Image via Google Maps
A wild morning unfolded in western Colorado when what started as a routine missing child case spiraled into a bizarre, low-speed pursuit—starring a pint-sized joyrider tearing through town in a stolen golf cart.
Sheriff’s deputies in Mesa County got the first call before 8 a.m., sparking an immediate scramble. Officers from Palisade fanned out across the neighborhood while a reverse 911 alert pinged locals’ phones. Then, a tipster dropped the bombshell: the kid had been spotted chilling in a golf cart outside a house on 1st Street. By the time cops rolled up, both the cart and the kid had vanished.
Chaos dialed up fast. Another alert warned residents to keep eyes peeled for a rogue golf cart operator. Witnesses lit up dispatch lines with play-by-play updates—kid zigzagging like a video game character, doubling back, switching lanes, no rhyme or reason. Cops pieced together the mini fugitive was somehow making a break for Grand Junction.

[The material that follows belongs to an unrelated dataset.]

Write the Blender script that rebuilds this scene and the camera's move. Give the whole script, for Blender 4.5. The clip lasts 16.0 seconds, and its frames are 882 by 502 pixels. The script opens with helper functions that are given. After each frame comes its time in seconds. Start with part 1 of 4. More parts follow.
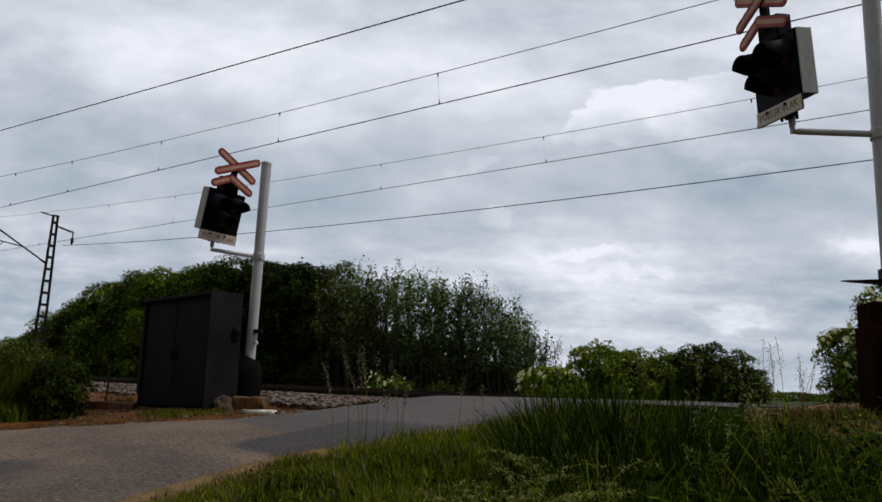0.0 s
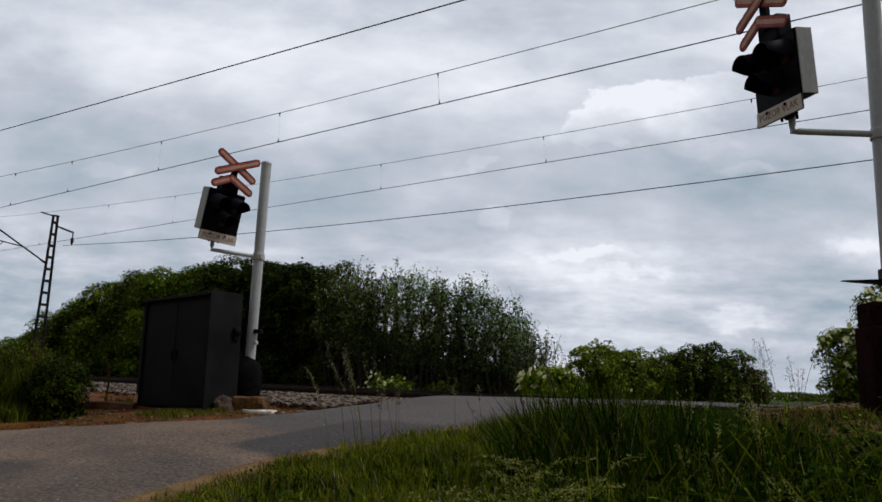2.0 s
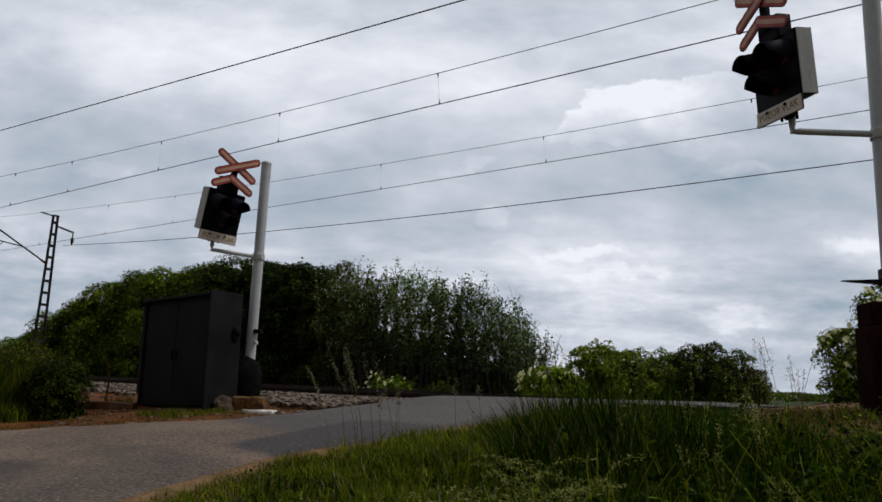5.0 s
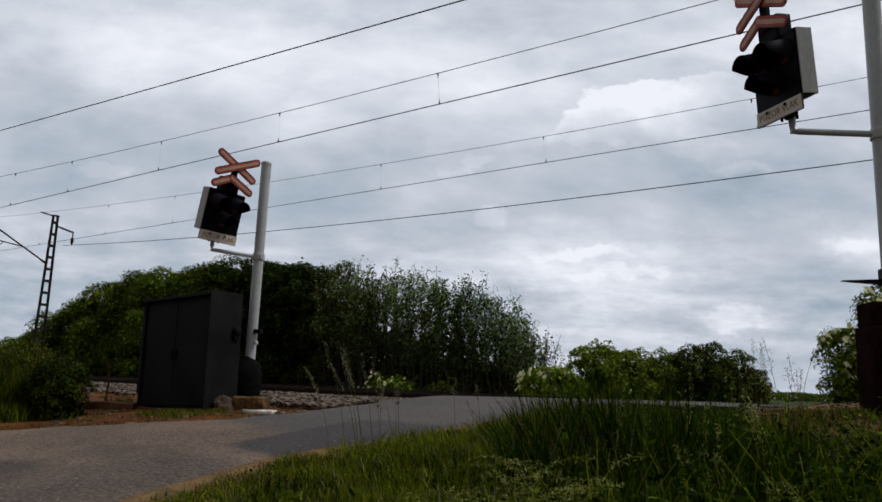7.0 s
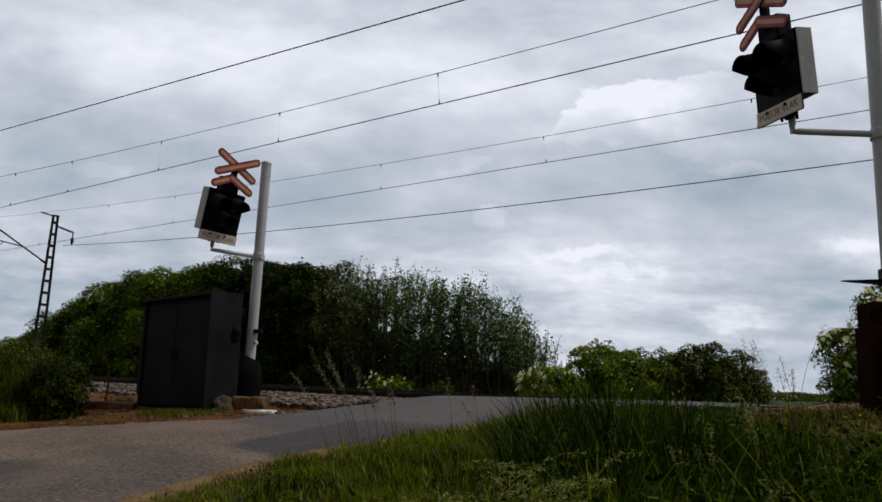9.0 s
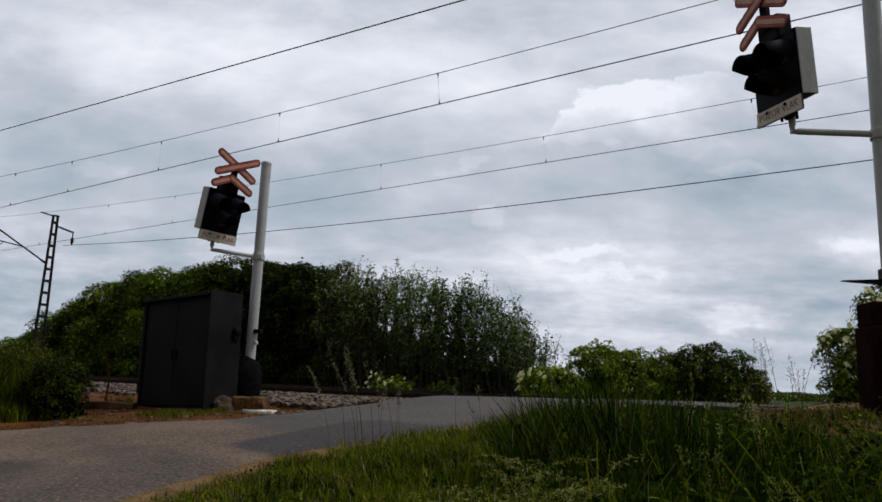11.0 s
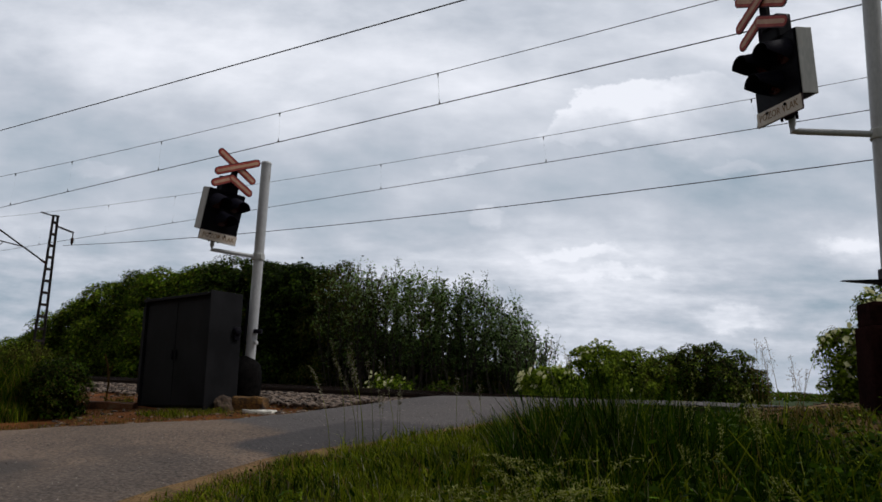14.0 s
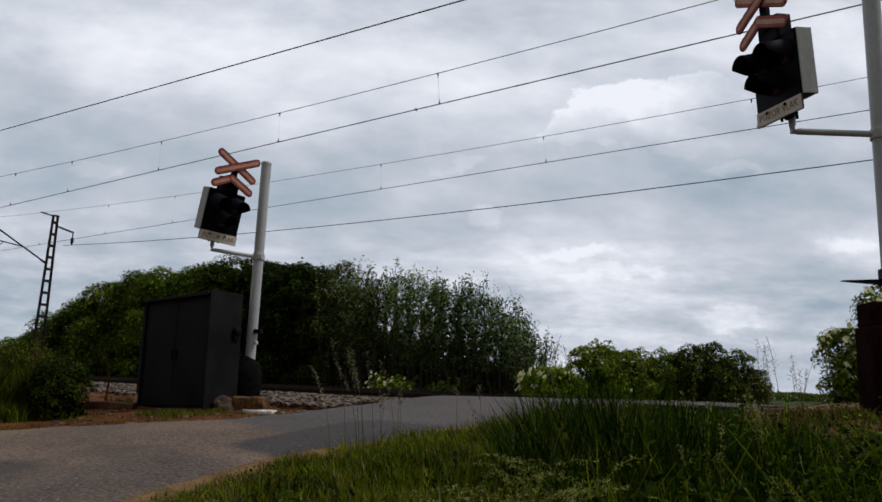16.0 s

Enter the drone. Grand Junction officers jumped in, turning it into a multi-agency spectacle. The pursuit stretched miles beyond where it started, hitting over 10 miles before deputies finally cornered the tiny driver buzzing north on 29 Road.
Onlookers couldn’t believe their eyes—police cruisers trailing a sluggish golf cart with what looked like a first-grader at the helm. Eyewitnesses pegged the kid at maybe seven years old.
Crisis averted when a deputy pulled a movie-worthy move, leaping onto the still-rolling cart around 9:15 a.m. Kid? Totally fine, handed back to relieved family. The cart? Alive and kicking, returned unharmed to its rightful owner.
Authorities tipped their hats to the speedy locals and neighboring cops for turning what could’ve been a disaster into just another weird Colorado headline.